This is what the Humans of New York Facebook page publishes today about Stella Boonshoft.
Given the unbelievable amount of attention the past post has gotten, Stella has (quite fairly) asked me to post my portrait of her, along with some context. Hope everyone takes a second to imagine what it’s like to have tens of thousands people viewing / supporting / judging / commenting on you at one time.
I struggled with body image my whole life. As a young teen, I was diagnosed with Polycystic ovarian syndrome. PCOS makes it incredibly hard to lose weight, and spikes up your insulin levels which can lead to diabetes and other complications. I felt like I was just getting bigger and bigger and could do nothing to stop it. I was so awkward and uncomfortable with what I looked like that I began to self-medicate in the way most teenagers do, except it was to a scary excess. Finally, my parents intervened and when I was 15 I got the help I needed. The past 2 and a half years have essentially been a struggle to come to terms with who I am and live life in a constructive, not destructive manner.

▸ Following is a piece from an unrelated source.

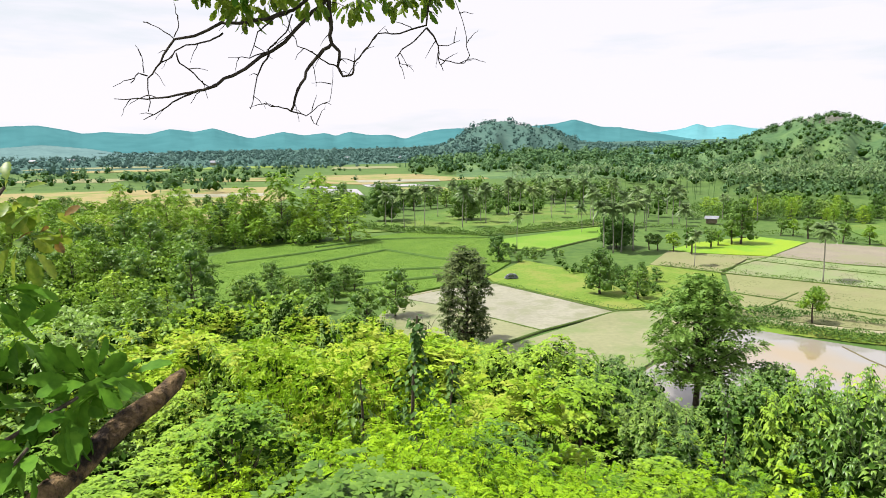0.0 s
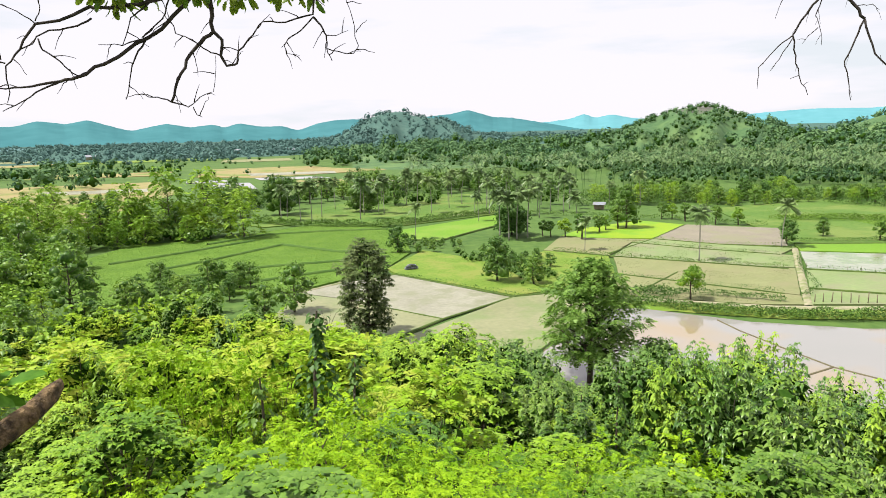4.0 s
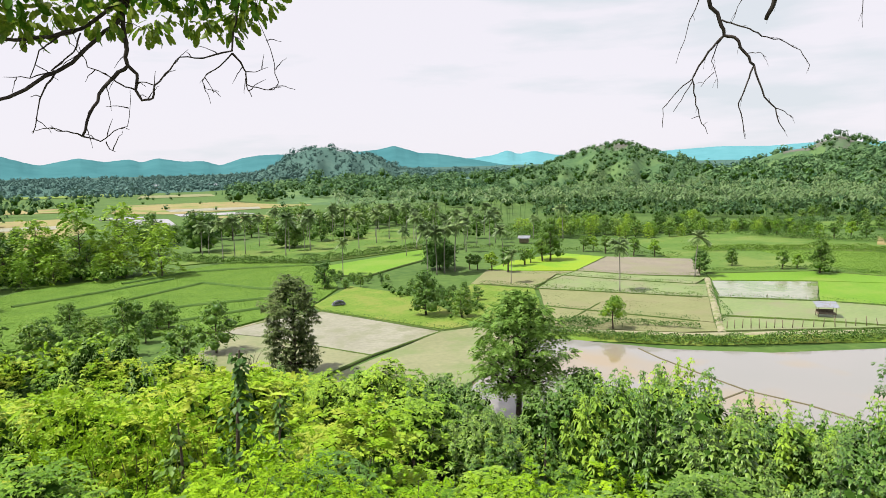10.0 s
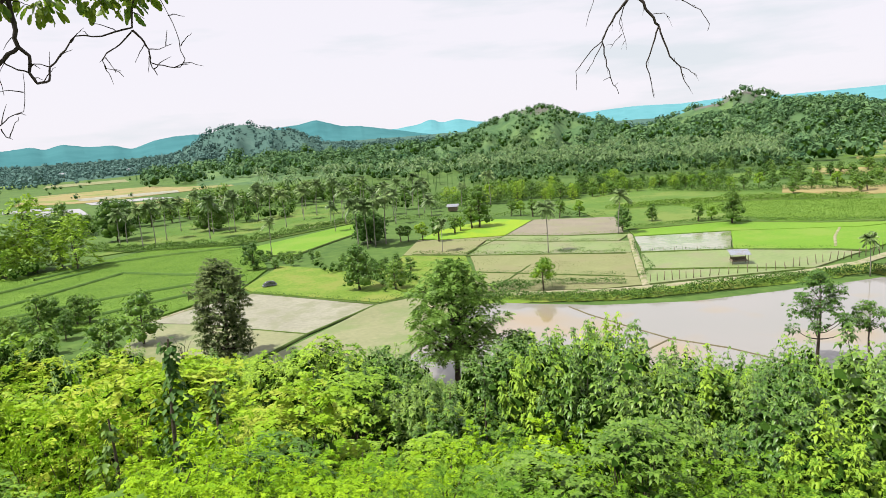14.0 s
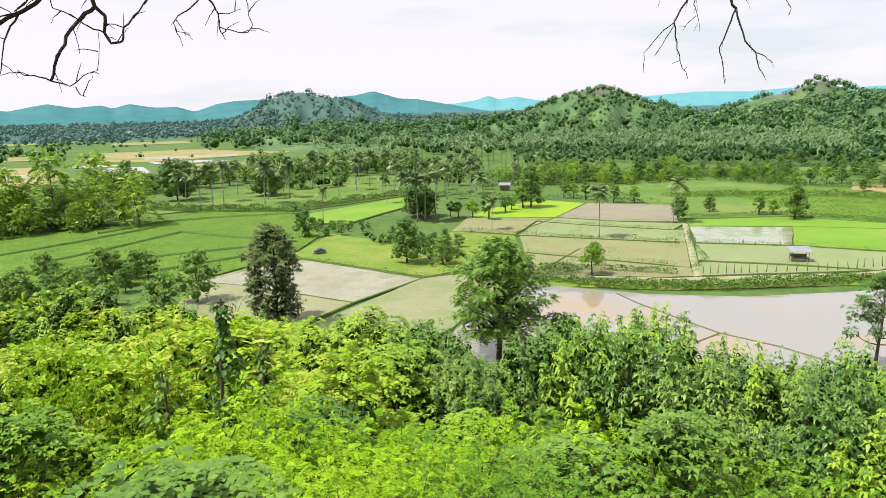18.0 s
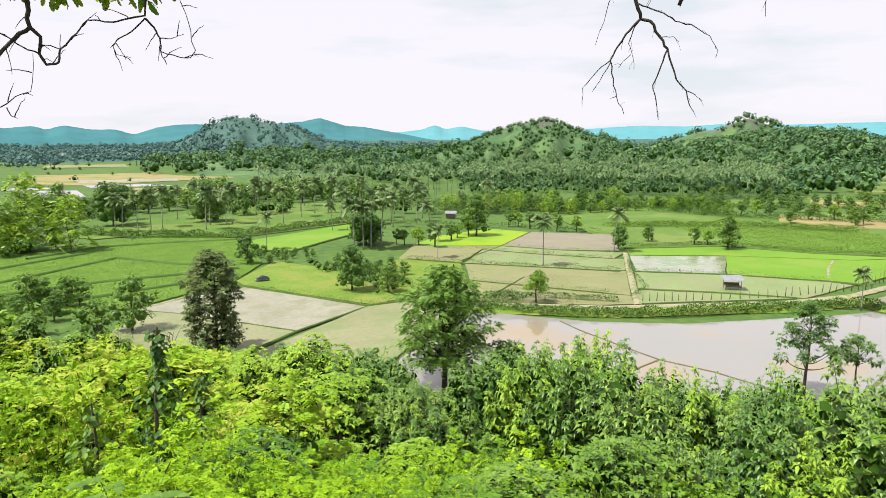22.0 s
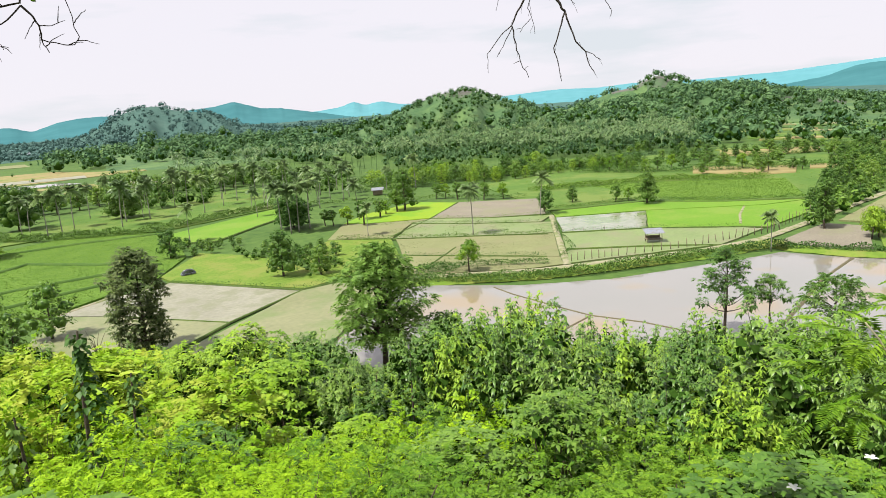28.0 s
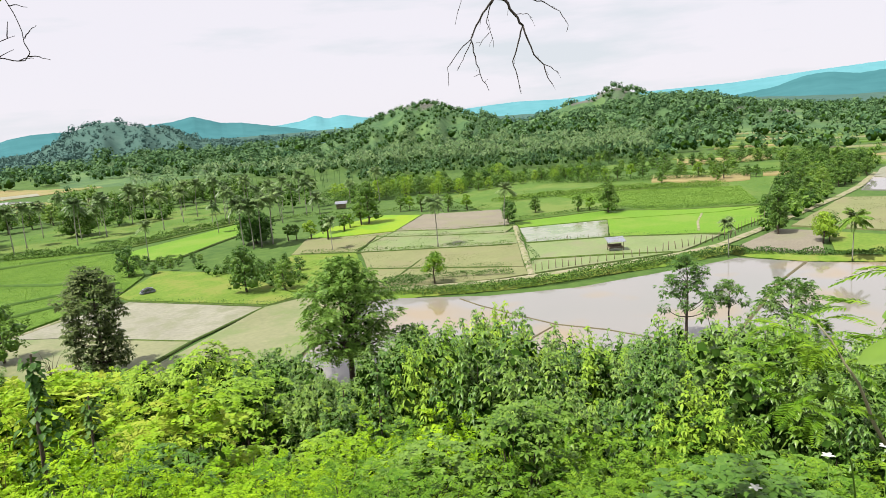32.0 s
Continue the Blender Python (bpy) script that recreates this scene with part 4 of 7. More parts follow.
def crown_tree(name, label, height, radius, profile, pads, pad, squash, sprays, spray, mat, trunk_r, bole, feathery=True, reach=0.55, dim=0, limbs=False):
    """A tree whose limbs carry separate pads of foliage, with sky between; profile: the crown's half width by height."""
    e = root(name, label, "tree")
    fork, crest = np.array([0.1, 0.0, height * bole]), np.array([0.2, 0.1, height * 0.93])
    pieces = [limb((0, 0, -0.5), fork, trunk_r * 1.25, trunk_r * 0.85, 0.05, 6, 8), limb(fork, crest, trunk_r * 0.85, trunk_r * 0.12, 0.04, 7, 6)]
    cs, rs = [], []
    for i in range(pads):
        t = profile[0][0] + (profile[-1][0] - profile[0][0]) * ((i + 0.5) / pads)
        rad = radius * float(np.interp(t, [q[0] for q in profile], [q[1] for q in profile])) * rng.uniform(reach, 1.0)
        a = i * 2.4 + rng.uniform(-0.4, 0.4)
        c = np.array([math.cos(a) * rad, math.sin(a) * rad, height * t])
        start = min(0.9, max(0.0, (height * t - rad * 0.7 - fork[2]) / (crest[2] - fork[2])))
        pieces.append(limb(fork + (crest - fork) * start, c, trunk_r * (0.45 - 0.33 * start), trunk_r * 0.06, 0.1, 5, 5))
        cs.append(c)
        rs.append(pad * rng.uniform(0.7, 1.25) * np.array([1, 1, squash]))
    trunk = array_mesh("trunk", *grown(pieces[:2] if limbs else pieces), M_BARK, e)
    for piece in pieces[2:] if limbs else ():
        array_mesh("limb", *piece, M_BARK, trunk)
    cs, rs = np.array(cs), np.array(rs)
    k = rng.integers(pads, size=sprays)
    d = ball(sprays)
    p = cs[k] + d * rs[k] * rng.uniform(0.35, 1.0, sprays)[:, None]
    if feathery:
        way = unit(d * [1, 1, 0.4] + (cs[k] * [1, 1, 0]) * (0.5 / radius) + rng.normal(scale=0.3, size=(sprays, 3)))
        array_mesh("crown", *fronds(p, way, spray * rng.uniform(0.6, 1.2, sprays), 4, 0.5, 0.4, 0.9, 0.6), mat, e)
    else:
        array_mesh("crown", *whorls(p, d, 5, np.full(sprays, spray), 0.5, 0.4, 0.0, 0.6), mat, e)
    # Dark fill leaves paint the shade inside the crown.
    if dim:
        array_mesh("inner_foliage", *dim_leaves(cs * [0.55, 0.55, 1], (pad * 0.8, pad * 0.8, pad * 0.5), dim, spray), M_GAPSHADE, e)
    return e


def palm(name, label, height, lean, fronds, flen, n_leaf, mat=None, category="palm tree", fan=False):
    """A slender ringed trunk and arching pinnate fronds."""
    e = root(name, label, category)
    t = np.linspace(0, 1, 9)[:, None]
    tip = np.array([lean, 0, height])
    line = np.array([0, 0, -0.3]) + (tip + [0, 0, 0.3]) * t + np.array([-lean * 0.35, 0, 0]) * np.sin(t * np.pi)
    rr = np.interp(np.linspace(0, 1, 9), [0, 0.08, 1], [height * 0.02, height * 0.013, height * 0.009])
    array_mesh("trunk", *tube(line, rr, 7), M_PALMBARK, e)
    pieces = []
    for i in range(fronds):
        a = i * 2.399 + rng.uniform(-0.2, 0.2)
        rise = rng.uniform(-0.7, 1.45)
        L = flen * rng.uniform(0.8, 1.1)
        h = np.array([math.cos(a), math.sin(a), 0])
        s = np.linspace(0, 1, 7)
        pts = tip + h * (L * s * max(0.35, math.cos(rise)))[:, None] + np.array([0, 0, 1.0]) * (L * (s * math.sin(rise) - 0.38 * s ** 2.2))[:, None]
        pieces.append(tube(pts, np.linspace(0.06, 0.015, 7), 3, False))
        m = n_leaf
        u = np.linspace(0.12, 0.98, m)
        base = np.stack([np.interp(u, s, pts[:, k]) for k in range(3)], -1)
        tan = unit(np.gradient(base, axis=0))
        side = unit(np.cross(tan, [0, 0, 1.0]))
        ll = L * 0.36 * np.sin(np.pi * (0.12 + 0.85 * u)) ** 0.6
        for sg in (-1, 1):
            way = side * sg + tan * 0.7 + np.array([0, 0, -0.5]) + rng.normal(scale=0.12, size=(m, 3))
            pieces.append(leaves(base, way, np.tile([0, 0, 1.0], (m, 1)) + side * sg * 0.3, ll, L * 0.15, 0.1))
    array_mesh("crown", *joined(pieces), mat or M_PALM, e)
    return e


def plant(src, x, y, z=None, turn=None, size=1.0, tall=1.0, tilt=0.0):
    z = float(land(x, y)) - 0.05 if z is None else z
    m = pose(x, y, z, rng.normal() * tilt, rng.normal() * tilt, rng.uniform(0, 360) if turn is None else turn) @ Matrix.Diagonal((size, size, size * tall, 1))
    return copy_thing(src, m)


def discard(*things):
    """Takes the patterns that were copied out of the scene again."""
    for e in things:
        for o in (*e.children_recursive, e):
            bpy.data.objects.remove(o)


class Bed:
    """Gathers many far copies of a pattern's foliage into one mesh."""

    def __init__(self):
        self.v, self.f, self.k = [], [], 0

    def add(self, src, m, part_name="foliage"):
        me = [o for o in src.children if o.name.split(".")[0] == part_name]
        if not me:
            return
        me = me[0].data
        v = np.empty(len(me.vertices) * 3, np.float32)
        me.vertices.foreach_get("co", v)
        f = np.empty(len(me.loops), np.int32)
        me.loops.foreach_get("vertex_index", f)
        a = np.array(m)
        self.v.append(v.reshape(-1, 3) @ a[:3, :3].T + a[:3, 3])
        self.f.append(f.reshape(-1, 3) + self.k)
        self.k += len(v) // 3

    def done(self, name, mat, label, category="shrubs"):
        if self.v:
            tagged(array_mesh(name, np.concatenate(self.v), np.concatenate(self.f), mat), label, category, kind="stuff")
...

A couple weeks ago, I started a blog, just as a way to get out my thoughts and feelings. I found the body acceptance movement online, and it was like my eyes were open for the first time. I realized that my size or weight is not something to be ashamed of, it is a part of me. Health and weight are not synonymous, and I know that to be healthy means to manage my sobriety and PCOS the best that I can. I may not ever be thin, but that’s okay. It’s all about progress, not perfection.
So I posted a picture of myself in my underwear with a message to all the people who’d ever bullied me about what I looked like. Amazingly, in less than a week, it got over 50,000 likes and reblogs. It’s upwards of 80,000 now, and the response has been 90% positive, I would say.
Two friends of mine, Savanna and Lucy, are in the process of planning a documentary on sizeism and its effect on young girls. My dream is to go back to my middle school, where all my body image issues began, and work with young girls on the issues of self-esteem, body image, sizeism, and bullying. I want to give these girls something I never knew, which was that your body does not define who you are as a person. To people who judge people on their size, weight, pants size or health – shame on you. No one is the authority on beauty, and everyone has a different road to trudge to happy destiny.